SOURCE MATERIAL ▸

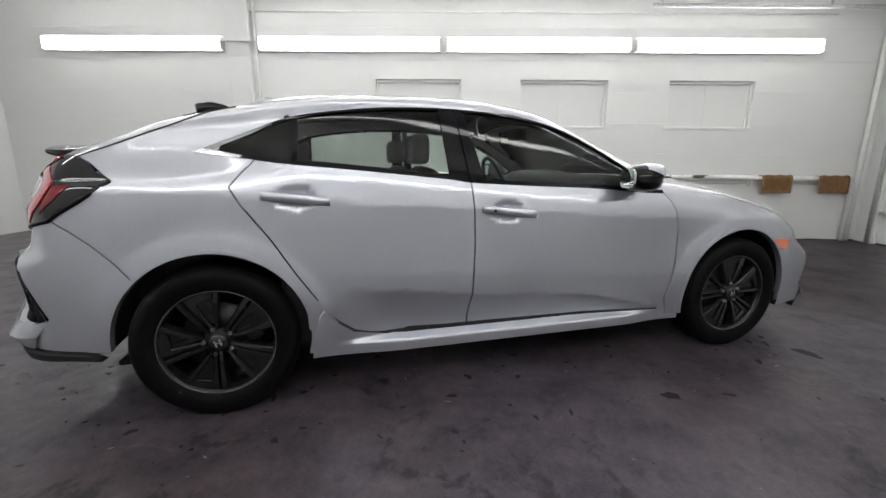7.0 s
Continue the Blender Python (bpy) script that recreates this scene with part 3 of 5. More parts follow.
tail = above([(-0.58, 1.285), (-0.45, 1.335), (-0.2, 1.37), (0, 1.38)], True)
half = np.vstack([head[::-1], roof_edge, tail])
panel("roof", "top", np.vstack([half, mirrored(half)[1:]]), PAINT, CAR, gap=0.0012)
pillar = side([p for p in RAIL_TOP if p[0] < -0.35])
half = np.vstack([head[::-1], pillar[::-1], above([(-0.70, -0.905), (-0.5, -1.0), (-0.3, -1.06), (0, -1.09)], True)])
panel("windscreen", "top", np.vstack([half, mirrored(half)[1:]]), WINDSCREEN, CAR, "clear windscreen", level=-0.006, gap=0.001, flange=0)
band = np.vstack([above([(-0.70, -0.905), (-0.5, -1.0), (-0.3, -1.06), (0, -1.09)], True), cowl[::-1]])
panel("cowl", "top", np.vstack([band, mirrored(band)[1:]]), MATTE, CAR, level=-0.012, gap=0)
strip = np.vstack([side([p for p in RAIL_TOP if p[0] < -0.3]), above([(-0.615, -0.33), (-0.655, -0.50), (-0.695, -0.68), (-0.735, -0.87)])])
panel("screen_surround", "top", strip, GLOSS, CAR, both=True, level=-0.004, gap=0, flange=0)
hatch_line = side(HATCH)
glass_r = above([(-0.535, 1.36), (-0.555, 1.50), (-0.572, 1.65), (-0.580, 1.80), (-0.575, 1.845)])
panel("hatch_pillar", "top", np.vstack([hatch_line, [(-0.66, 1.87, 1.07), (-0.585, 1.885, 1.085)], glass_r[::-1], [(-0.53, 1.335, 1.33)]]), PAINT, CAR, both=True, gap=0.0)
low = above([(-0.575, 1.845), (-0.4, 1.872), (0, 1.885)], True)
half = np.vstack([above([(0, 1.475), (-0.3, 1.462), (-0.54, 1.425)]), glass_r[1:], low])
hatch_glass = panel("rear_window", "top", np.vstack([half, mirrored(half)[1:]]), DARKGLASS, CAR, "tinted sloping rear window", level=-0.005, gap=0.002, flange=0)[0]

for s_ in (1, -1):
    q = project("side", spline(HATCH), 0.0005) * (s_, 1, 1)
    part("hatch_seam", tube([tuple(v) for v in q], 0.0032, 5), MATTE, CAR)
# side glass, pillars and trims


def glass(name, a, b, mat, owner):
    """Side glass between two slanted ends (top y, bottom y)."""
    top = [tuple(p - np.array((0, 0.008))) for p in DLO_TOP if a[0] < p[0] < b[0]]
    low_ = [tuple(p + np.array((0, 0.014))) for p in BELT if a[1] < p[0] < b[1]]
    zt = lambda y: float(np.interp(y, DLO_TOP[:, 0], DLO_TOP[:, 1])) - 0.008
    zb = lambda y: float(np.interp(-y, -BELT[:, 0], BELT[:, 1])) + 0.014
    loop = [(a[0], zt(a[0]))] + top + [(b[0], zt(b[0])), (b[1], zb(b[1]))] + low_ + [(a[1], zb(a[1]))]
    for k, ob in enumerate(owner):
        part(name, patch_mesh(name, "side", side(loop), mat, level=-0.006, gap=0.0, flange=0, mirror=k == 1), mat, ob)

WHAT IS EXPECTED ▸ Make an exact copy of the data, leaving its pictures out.

RIGHT ANSWER ▸
7.0 s
Continue the Blender Python (bpy) script that recreates this scene with part 3 of 5. More parts follow.
tail = above([(-0.58, 1.285), (-0.45, 1.335), (-0.2, 1.37), (0, 1.38)], True)
half = np.vstack([head[::-1], roof_edge, tail])
panel("roof", "top", np.vstack([half, mirrored(half)[1:]]), PAINT, CAR, gap=0.0012)
pillar = side([p for p in RAIL_TOP if p[0] < -0.35])
half = np.vstack([head[::-1], pillar[::-1], above([(-0.70, -0.905), (-0.5, -1.0), (-0.3, -1.06), (0, -1.09)], True)])
panel("windscreen", "top", np.vstack([half, mirrored(half)[1:]]), WINDSCREEN, CAR, "clear windscreen", level=-0.006, gap=0.001, flange=0)
band = np.vstack([above([(-0.70, -0.905), (-0.5, -1.0), (-0.3, -1.06), (0, -1.09)], True), cowl[::-1]])
panel("cowl", "top", np.vstack([band, mirrored(band)[1:]]), MATTE, CAR, level=-0.012, gap=0)
strip = np.vstack([side([p for p in RAIL_TOP if p[0] < -0.3]), above([(-0.615, -0.33), (-0.655, -0.50), (-0.695, -0.68), (-0.735, -0.87)])])
panel("screen_surround", "top", strip, GLOSS, CAR, both=True, level=-0.004, gap=0, flange=0)
hatch_line = side(HATCH)
glass_r = above([(-0.535, 1.36), (-0.555, 1.50), (-0.572, 1.65), (-0.580, 1.80), (-0.575, 1.845)])
panel("hatch_pillar", "top", np.vstack([hatch_line, [(-0.66, 1.87, 1.07), (-0.585, 1.885, 1.085)], glass_r[::-1], [(-0.53, 1.335, 1.33)]]), PAINT, CAR, both=True, gap=0.0)
low = above([(-0.575, 1.845), (-0.4, 1.872), (0, 1.885)], True)
half = np.vstack([above([(0, 1.475), (-0.3, 1.462), (-0.54, 1.425)]), glass_r[1:], low])
hatch_glass = panel("rear_window", "top", np.vstack([half, mirrored(half)[1:]]), DARKGLASS, CAR, "tinted sloping rear window", level=-0.005, gap=0.002, flange=0)[0]

for s_ in (1, -1):
    q = project("side", spline(HATCH), 0.0005) * (s_, 1, 1)
    part("hatch_seam", tube([tuple(v) for v in q], 0.0032, 5), MATTE, CAR)
# side glass, pillars and trims


def glass(name, a, b, mat, owner):
    """Side glass between two slanted ends (top y, bottom y)."""
    top = [tuple(p - np.array((0, 0.008))) for p in DLO_TOP if a[0] < p[0] < b[0]]
    low_ = [tuple(p + np.array((0, 0.014))) for p in BELT if a[1] < p[0] < b[1]]
    zt = lambda y: float(np.interp(y, DLO_TOP[:, 0], DLO_TOP[:, 1])) - 0.008
    zb = lambda y: float(np.interp(-y, -BELT[:, 0], BELT[:, 1])) + 0.014
    loop = [(a[0], zt(a[0]))] + top + [(b[0], zt(b[0])), (b[1], zb(b[1]))] + low_ + [(a[1], zb(a[1]))]
    for k, ob in enumerate(owner):
        part(name, patch_mesh(name, "side", side(loop), mat, level=-0.006, gap=0.0, flange=0, mirror=k == 1), mat, ob)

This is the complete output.